**SHORT PROBLEM**
Extract, from the records beneath this instruction, each line that contains the word "parts".

**DATA**

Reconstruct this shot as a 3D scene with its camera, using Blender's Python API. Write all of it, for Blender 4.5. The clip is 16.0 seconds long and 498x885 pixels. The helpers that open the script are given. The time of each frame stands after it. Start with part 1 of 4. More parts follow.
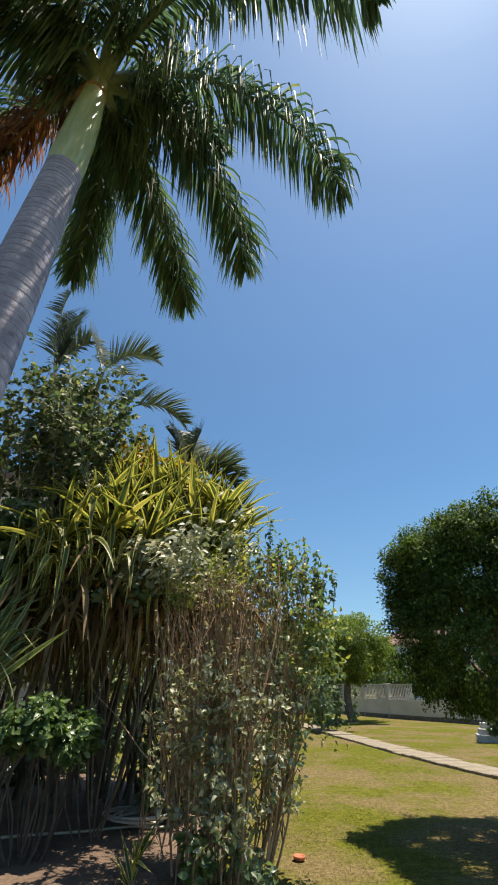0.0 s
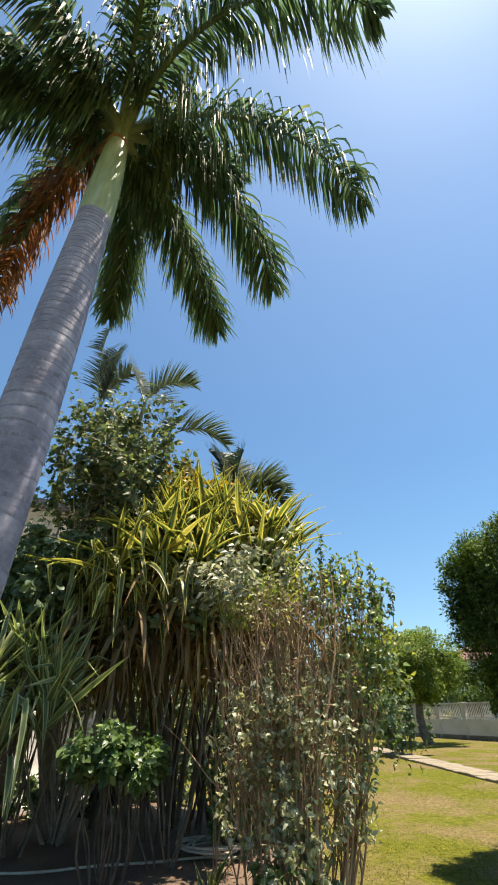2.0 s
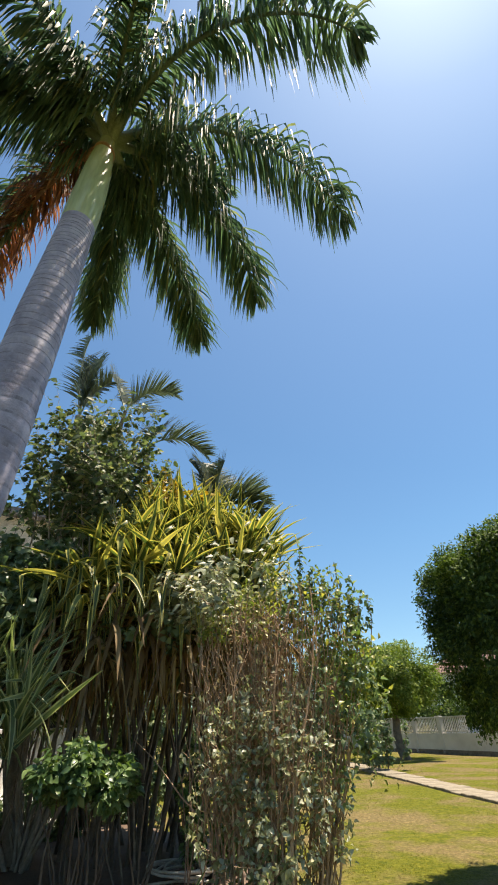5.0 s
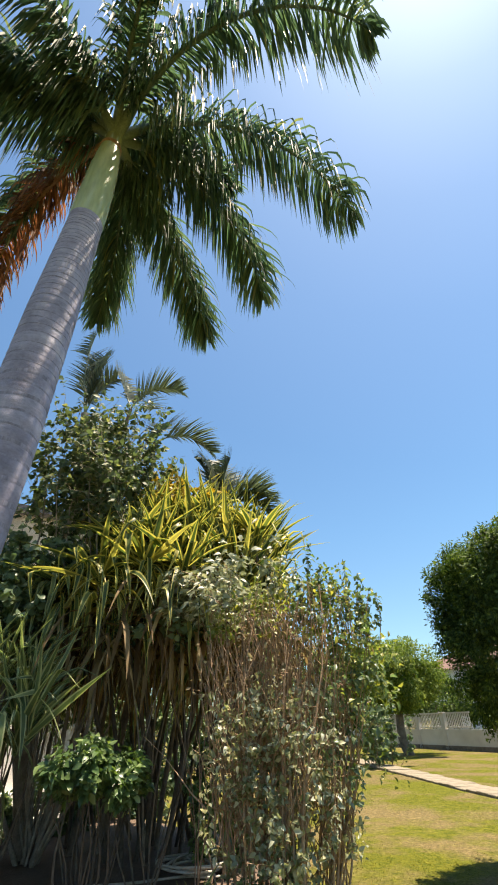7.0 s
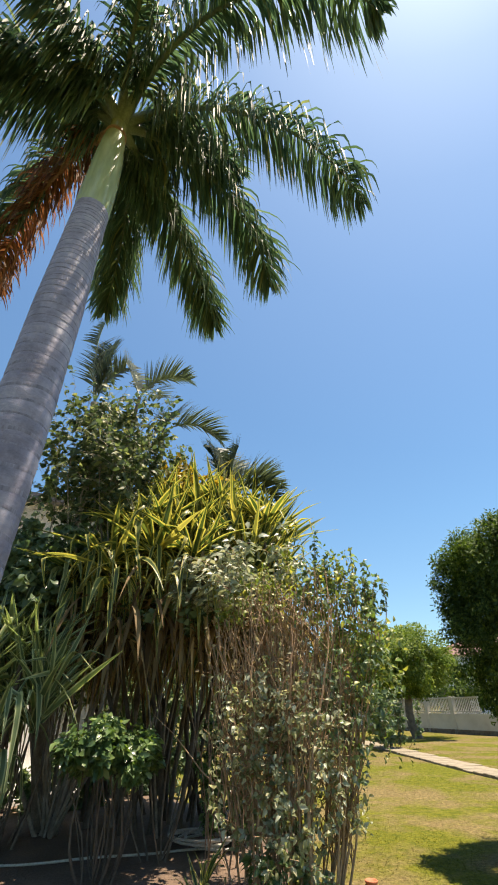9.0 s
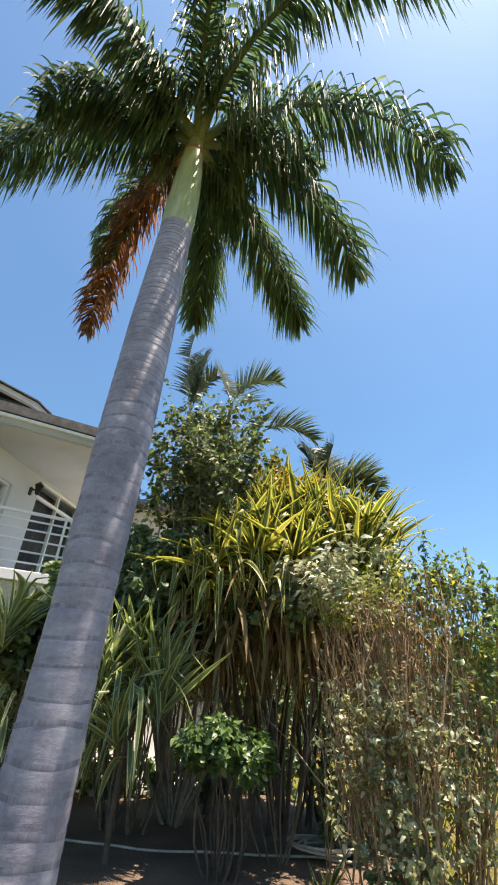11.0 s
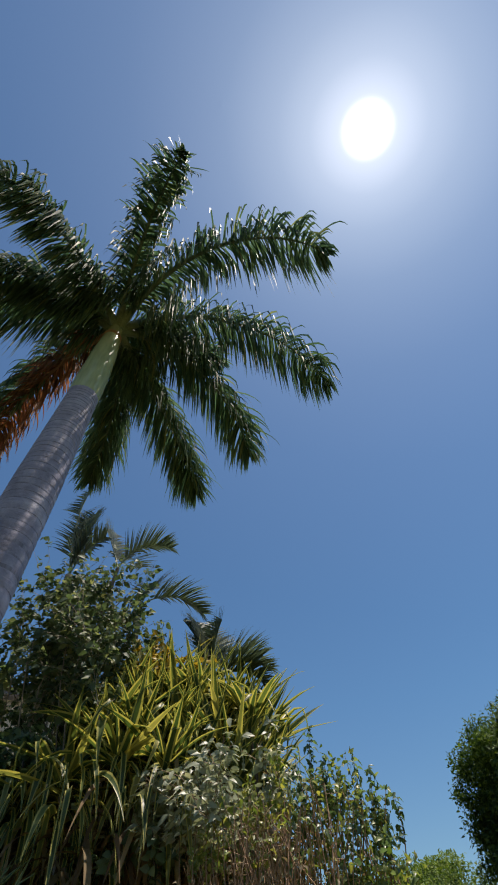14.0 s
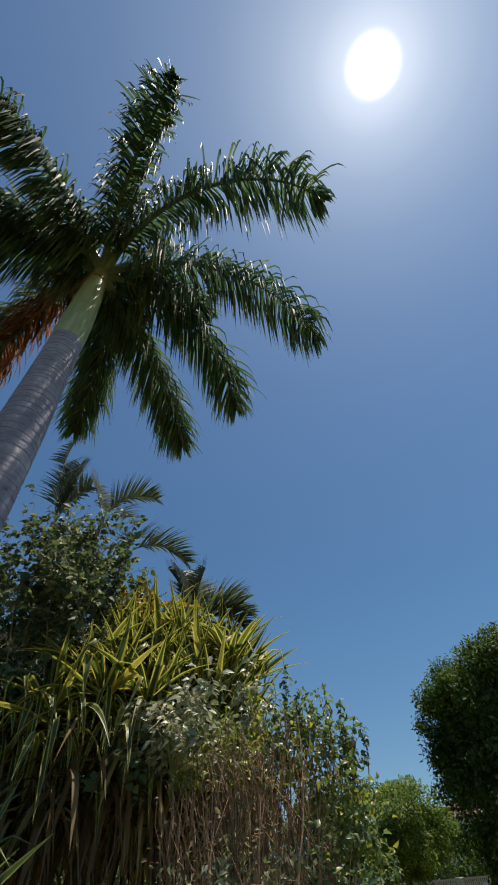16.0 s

---

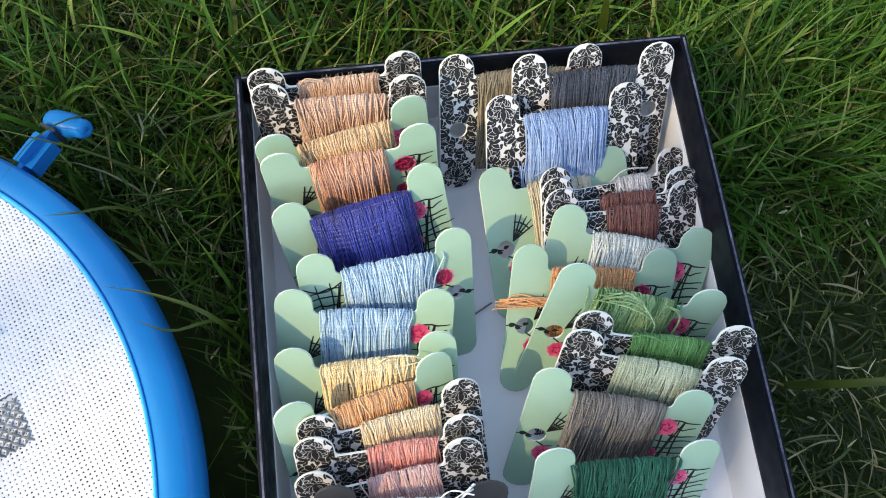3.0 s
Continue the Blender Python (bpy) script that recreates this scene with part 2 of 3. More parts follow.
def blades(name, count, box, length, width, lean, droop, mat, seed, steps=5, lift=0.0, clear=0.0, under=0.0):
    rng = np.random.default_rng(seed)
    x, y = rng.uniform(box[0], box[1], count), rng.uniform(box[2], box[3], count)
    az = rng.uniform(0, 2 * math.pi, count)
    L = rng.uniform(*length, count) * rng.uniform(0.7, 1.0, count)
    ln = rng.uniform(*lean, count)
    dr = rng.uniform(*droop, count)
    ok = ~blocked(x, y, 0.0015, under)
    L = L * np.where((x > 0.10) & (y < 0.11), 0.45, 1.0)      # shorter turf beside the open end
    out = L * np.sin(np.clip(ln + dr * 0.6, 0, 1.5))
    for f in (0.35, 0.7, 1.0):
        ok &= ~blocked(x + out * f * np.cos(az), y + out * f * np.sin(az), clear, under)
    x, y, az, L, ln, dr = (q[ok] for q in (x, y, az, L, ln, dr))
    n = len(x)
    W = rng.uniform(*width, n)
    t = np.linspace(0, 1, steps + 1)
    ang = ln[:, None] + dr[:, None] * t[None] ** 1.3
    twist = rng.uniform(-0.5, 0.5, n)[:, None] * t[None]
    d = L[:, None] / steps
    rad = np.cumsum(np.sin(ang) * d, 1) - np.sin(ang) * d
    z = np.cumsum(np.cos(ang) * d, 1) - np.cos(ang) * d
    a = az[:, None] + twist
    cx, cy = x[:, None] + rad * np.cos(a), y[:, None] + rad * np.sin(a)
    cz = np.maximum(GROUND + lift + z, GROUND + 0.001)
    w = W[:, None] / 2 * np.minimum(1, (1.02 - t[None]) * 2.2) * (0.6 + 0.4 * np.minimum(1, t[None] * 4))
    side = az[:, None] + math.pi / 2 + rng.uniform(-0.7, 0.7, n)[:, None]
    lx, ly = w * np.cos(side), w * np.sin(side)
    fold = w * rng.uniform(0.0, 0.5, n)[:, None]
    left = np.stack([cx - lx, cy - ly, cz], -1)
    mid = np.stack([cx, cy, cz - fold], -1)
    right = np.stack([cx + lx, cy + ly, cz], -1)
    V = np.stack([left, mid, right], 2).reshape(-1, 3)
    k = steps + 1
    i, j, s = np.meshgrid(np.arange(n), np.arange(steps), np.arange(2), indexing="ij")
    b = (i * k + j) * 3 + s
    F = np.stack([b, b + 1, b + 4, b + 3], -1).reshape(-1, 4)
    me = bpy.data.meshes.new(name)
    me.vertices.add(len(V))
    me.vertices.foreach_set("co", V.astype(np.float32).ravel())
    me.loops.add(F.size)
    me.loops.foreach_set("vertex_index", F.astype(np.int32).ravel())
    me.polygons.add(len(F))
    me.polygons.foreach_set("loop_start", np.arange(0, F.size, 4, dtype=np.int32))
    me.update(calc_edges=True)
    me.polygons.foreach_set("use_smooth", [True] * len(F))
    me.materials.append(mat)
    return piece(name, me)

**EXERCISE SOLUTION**
Reconstruct this shot as a 3D scene with its camera, using Blender's Python API. Write all of it, for Blender 4.5. The clip is 16.0 seconds long and 498x885 pixels. The helpers that open the script are given. The time of each frame stands after it. Start with part 1 of 4. More parts follow.
Continue the Blender Python (bpy) script that recreates this scene with part 2 of 3. More parts follow.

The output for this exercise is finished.